BRIEF —
Set the listing down again in full, word for word, with the pictures left out.

SUPPLIED DATA —
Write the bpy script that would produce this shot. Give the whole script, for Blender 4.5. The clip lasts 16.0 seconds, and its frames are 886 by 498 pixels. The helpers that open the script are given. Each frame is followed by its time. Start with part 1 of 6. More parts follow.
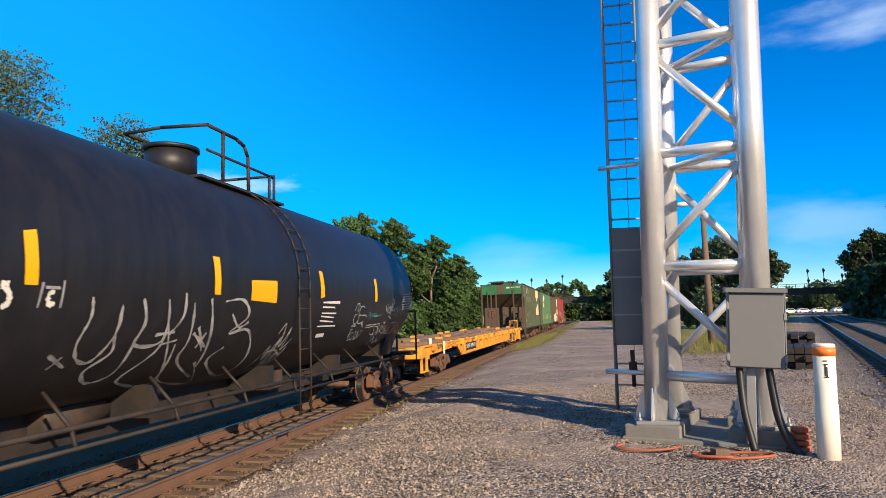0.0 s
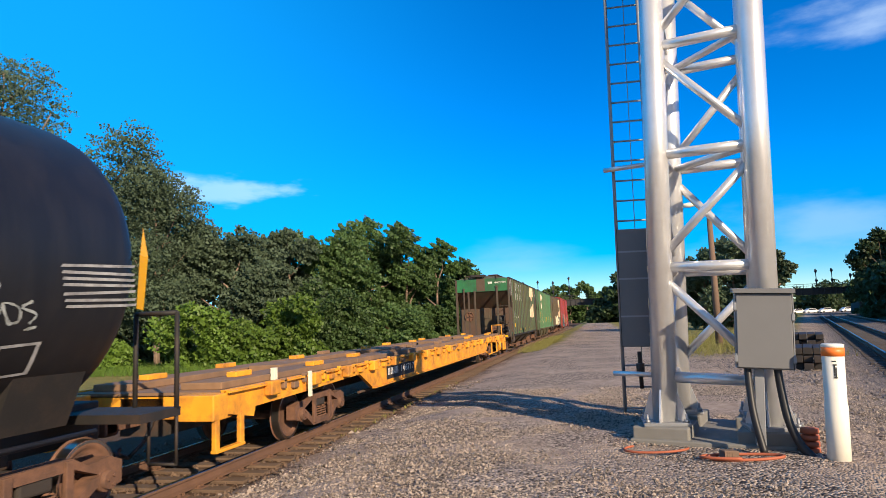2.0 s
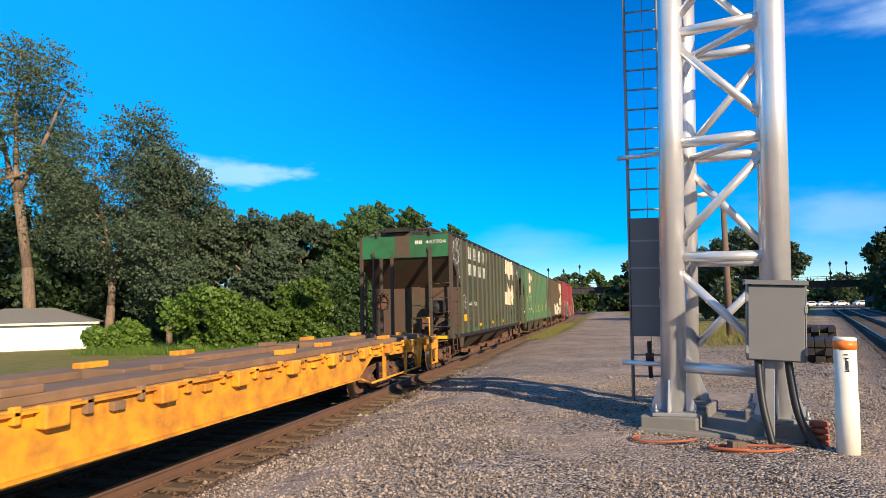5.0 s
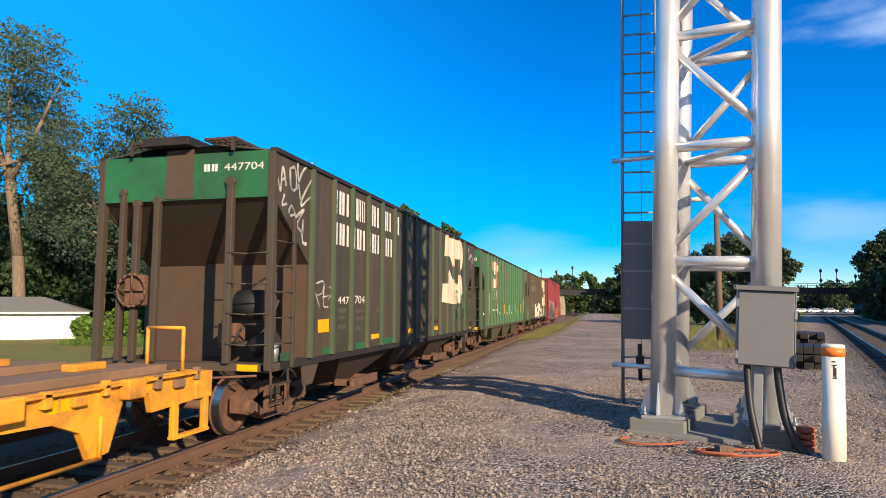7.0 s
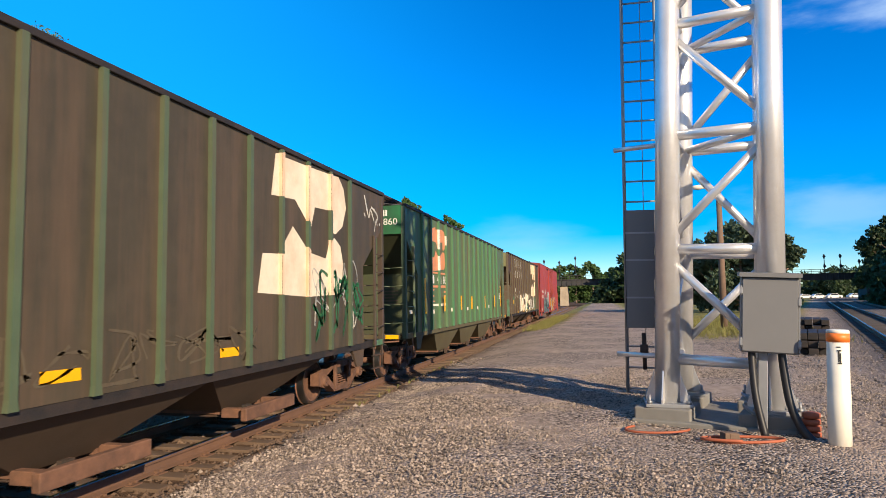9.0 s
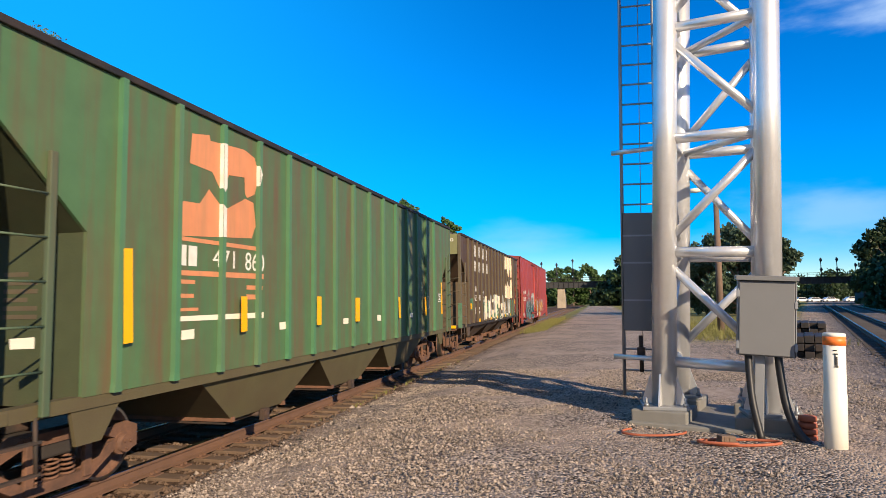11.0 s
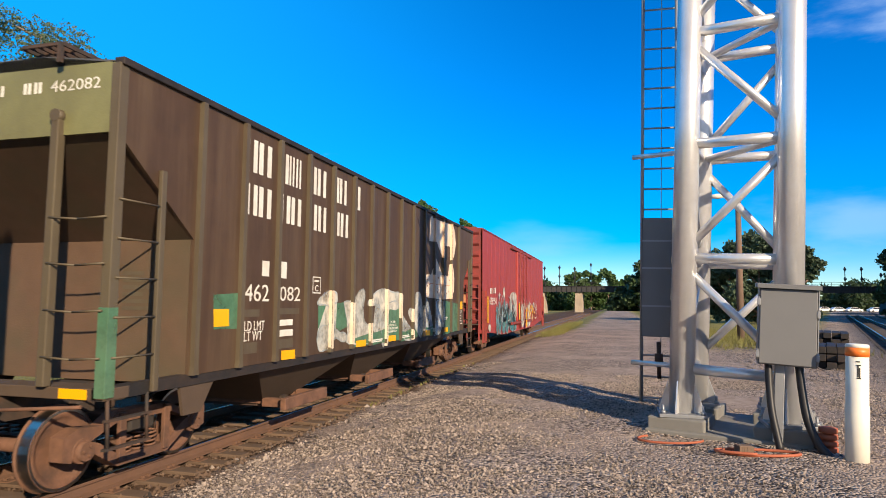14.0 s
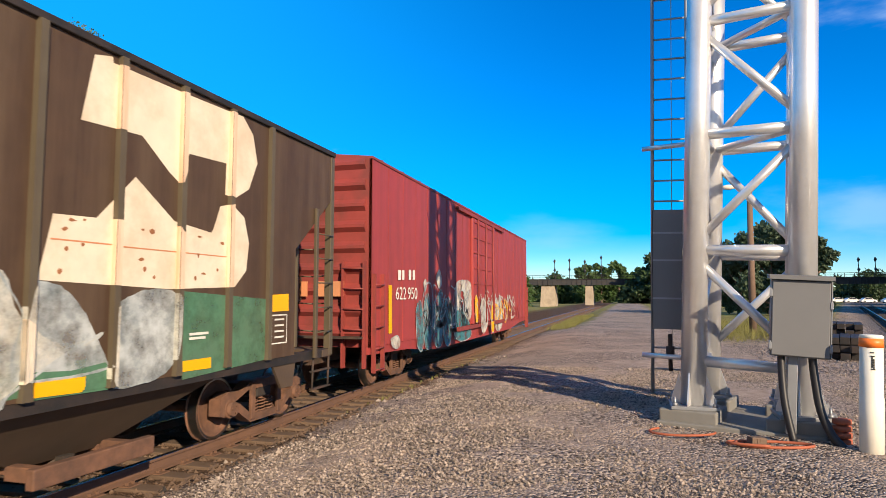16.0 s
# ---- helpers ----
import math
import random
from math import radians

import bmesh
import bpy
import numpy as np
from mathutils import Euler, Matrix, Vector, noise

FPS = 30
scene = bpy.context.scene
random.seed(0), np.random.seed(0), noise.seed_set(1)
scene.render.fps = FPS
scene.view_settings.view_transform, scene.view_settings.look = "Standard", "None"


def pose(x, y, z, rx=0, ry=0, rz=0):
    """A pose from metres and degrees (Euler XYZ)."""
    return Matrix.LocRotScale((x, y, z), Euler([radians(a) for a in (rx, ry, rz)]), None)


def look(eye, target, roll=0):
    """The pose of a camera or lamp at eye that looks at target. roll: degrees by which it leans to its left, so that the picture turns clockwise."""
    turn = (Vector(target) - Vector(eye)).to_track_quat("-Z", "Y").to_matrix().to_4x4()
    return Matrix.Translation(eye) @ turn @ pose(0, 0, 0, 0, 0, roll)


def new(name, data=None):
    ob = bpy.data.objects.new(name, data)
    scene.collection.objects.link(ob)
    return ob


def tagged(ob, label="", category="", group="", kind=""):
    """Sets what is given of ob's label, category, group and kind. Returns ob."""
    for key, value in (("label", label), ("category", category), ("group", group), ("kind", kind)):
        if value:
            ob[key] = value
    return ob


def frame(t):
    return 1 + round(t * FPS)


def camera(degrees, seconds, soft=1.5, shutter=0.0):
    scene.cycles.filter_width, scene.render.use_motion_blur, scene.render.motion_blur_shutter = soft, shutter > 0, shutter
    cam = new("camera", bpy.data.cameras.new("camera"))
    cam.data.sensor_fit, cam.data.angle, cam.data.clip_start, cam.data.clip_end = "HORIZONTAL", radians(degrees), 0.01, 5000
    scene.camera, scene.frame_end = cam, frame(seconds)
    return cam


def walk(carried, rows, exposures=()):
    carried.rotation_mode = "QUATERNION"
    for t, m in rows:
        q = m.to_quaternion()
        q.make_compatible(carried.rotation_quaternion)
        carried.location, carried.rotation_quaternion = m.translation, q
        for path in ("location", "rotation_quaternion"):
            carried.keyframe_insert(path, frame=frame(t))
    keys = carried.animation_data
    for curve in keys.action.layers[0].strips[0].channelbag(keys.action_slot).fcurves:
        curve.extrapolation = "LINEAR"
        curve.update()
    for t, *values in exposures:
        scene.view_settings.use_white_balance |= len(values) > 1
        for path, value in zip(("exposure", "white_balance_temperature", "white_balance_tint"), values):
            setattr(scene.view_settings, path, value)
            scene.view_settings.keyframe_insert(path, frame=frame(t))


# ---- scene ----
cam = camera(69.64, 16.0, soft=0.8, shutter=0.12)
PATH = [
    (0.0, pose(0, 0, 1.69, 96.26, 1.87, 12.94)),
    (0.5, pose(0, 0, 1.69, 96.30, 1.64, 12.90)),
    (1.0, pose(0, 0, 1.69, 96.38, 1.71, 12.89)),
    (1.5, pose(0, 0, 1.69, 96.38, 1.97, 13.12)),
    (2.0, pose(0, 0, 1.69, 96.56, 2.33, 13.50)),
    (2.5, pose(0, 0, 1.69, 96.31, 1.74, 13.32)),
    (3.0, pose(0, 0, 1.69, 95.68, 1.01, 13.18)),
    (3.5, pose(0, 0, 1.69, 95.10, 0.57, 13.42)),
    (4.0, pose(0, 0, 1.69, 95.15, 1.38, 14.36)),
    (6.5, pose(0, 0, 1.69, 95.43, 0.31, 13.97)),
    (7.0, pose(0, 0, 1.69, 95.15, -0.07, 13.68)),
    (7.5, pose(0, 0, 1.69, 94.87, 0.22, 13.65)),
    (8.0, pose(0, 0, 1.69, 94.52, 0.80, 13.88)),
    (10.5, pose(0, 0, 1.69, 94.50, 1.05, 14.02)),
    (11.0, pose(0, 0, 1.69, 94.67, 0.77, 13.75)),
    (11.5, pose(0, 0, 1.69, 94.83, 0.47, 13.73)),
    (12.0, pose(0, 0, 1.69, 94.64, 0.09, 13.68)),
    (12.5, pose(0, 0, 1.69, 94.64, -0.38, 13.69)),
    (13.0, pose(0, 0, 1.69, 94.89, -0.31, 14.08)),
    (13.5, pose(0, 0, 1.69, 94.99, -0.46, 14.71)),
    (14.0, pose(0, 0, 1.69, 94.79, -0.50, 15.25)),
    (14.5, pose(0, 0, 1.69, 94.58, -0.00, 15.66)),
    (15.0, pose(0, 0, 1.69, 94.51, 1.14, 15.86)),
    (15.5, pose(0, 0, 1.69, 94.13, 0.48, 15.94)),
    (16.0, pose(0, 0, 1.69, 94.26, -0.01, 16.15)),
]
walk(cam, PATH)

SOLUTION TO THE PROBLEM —
Write the bpy script that would produce this shot. Give the whole script, for Blender 4.5. The clip lasts 16.0 seconds, and its frames are 886 by 498 pixels. The helpers that open the script are given. Each frame is followed by its time. Start with part 1 of 6. More parts follow.
0.0 s
2.0 s
5.0 s
7.0 s
9.0 s
11.0 s
14.0 s
16.0 s
# ---- helpers ----
import math
import random
from math import radians

import bmesh
import bpy
import numpy as np
from mathutils import Euler, Matrix, Vector, noise

FPS = 30
scene = bpy.context.scene
random.seed(0), np.random.seed(0), noise.seed_set(1)
scene.render.fps = FPS
scene.view_settings.view_transform, scene.view_settings.look = "Standard", "None"


def pose(x, y, z, rx=0, ry=0, rz=0):
    """A pose from metres and degrees (Euler XYZ)."""
    return Matrix.LocRotScale((x, y, z), Euler([radians(a) for a in (rx, ry, rz)]), None)


def look(eye, target, roll=0):
    """The pose of a camera or lamp at eye that looks at target. roll: degrees by which it leans to its left, so that the picture turns clockwise."""
    turn = (Vector(target) - Vector(eye)).to_track_quat("-Z", "Y").to_matrix().to_4x4()
    return Matrix.Translation(eye) @ turn @ pose(0, 0, 0, 0, 0, roll)


def new(name, data=None):
    ob = bpy.data.objects.new(name, data)
    scene.collection.objects.link(ob)
    return ob


def tagged(ob, label="", category="", group="", kind=""):
    """Sets what is given of ob's label, category, group and kind. Returns ob."""
    for key, value in (("label", label), ("category", category), ("group", group), ("kind", kind)):
        if value:
            ob[key] = value
    return ob


def frame(t):
    return 1 + round(t * FPS)


def camera(degrees, seconds, soft=1.5, shutter=0.0):
    scene.cycles.filter_width, scene.render.use_motion_blur, scene.render.motion_blur_shutter = soft, shutter > 0, shutter
    cam = new("camera", bpy.data.cameras.new("camera"))
    cam.data.sensor_fit, cam.data.angle, cam.data.clip_start, cam.data.clip_end = "HORIZONTAL", radians(degrees), 0.01, 5000
    scene.camera, scene.frame_end = cam, frame(seconds)
    return cam


def walk(carried, rows, exposures=()):
    carried.rotation_mode = "QUATERNION"
    for t, m in rows:
        q = m.to_quaternion()
        q.make_compatible(carried.rotation_quaternion)
        carried.location, carried.rotation_quaternion = m.translation, q
        for path in ("location", "rotation_quaternion"):
            carried.keyframe_insert(path, frame=frame(t))
    keys = carried.animation_data
    for curve in keys.action.layers[0].strips[0].channelbag(keys.action_slot).fcurves:
        curve.extrapolation = "LINEAR"
        curve.update()
    for t, *values in exposures:
        scene.view_settings.use_white_balance |= len(values) > 1
        for path, value in zip(("exposure", "white_balance_temperature", "white_balance_tint"), values):
            setattr(scene.view_settings, path, value)
            scene.view_settings.keyframe_insert(path, frame=frame(t))


# ---- scene ----
cam = camera(69.64, 16.0, soft=0.8, shutter=0.12)
PATH = [
    (0.0, pose(0, 0, 1.69, 96.26, 1.87, 12.94)),
    (0.5, pose(0, 0, 1.69, 96.30, 1.64, 12.90)),
    (1.0, pose(0, 0, 1.69, 96.38, 1.71, 12.89)),
    (1.5, pose(0, 0, 1.69, 96.38, 1.97, 13.12)),
    (2.0, pose(0, 0, 1.69, 96.56, 2.33, 13.50)),
    (2.5, pose(0, 0, 1.69, 96.31, 1.74, 13.32)),
    (3.0, pose(0, 0, 1.69, 95.68, 1.01, 13.18)),
    (3.5, pose(0, 0, 1.69, 95.10, 0.57, 13.42)),
    (4.0, pose(0, 0, 1.69, 95.15, 1.38, 14.36)),
    (6.5, pose(0, 0, 1.69, 95.43, 0.31, 13.97)),
    (7.0, pose(0, 0, 1.69, 95.15, -0.07, 13.68)),
    (7.5, pose(0, 0, 1.69, 94.87, 0.22, 13.65)),
    (8.0, pose(0, 0, 1.69, 94.52, 0.80, 13.88)),
    (10.5, pose(0, 0, 1.69, 94.50, 1.05, 14.02)),
    (11.0, pose(0, 0, 1.69, 94.67, 0.77, 13.75)),
    (11.5, pose(0, 0, 1.69, 94.83, 0.47, 13.73)),
    (12.0, pose(0, 0, 1.69, 94.64, 0.09, 13.68)),
    (12.5, pose(0, 0, 1.69, 94.64, -0.38, 13.69)),
    (13.0, pose(0, 0, 1.69, 94.89, -0.31, 14.08)),
    (13.5, pose(0, 0, 1.69, 94.99, -0.46, 14.71)),
    (14.0, pose(0, 0, 1.69, 94.79, -0.50, 15.25)),
    (14.5, pose(0, 0, 1.69, 94.58, -0.00, 15.66)),
    (15.0, pose(0, 0, 1.69, 94.51, 1.14, 15.86)),
    (15.5, pose(0, 0, 1.69, 94.13, 0.48, 15.94)),
    (16.0, pose(0, 0, 1.69, 94.26, -0.01, 16.15)),
]
walk(cam, PATH)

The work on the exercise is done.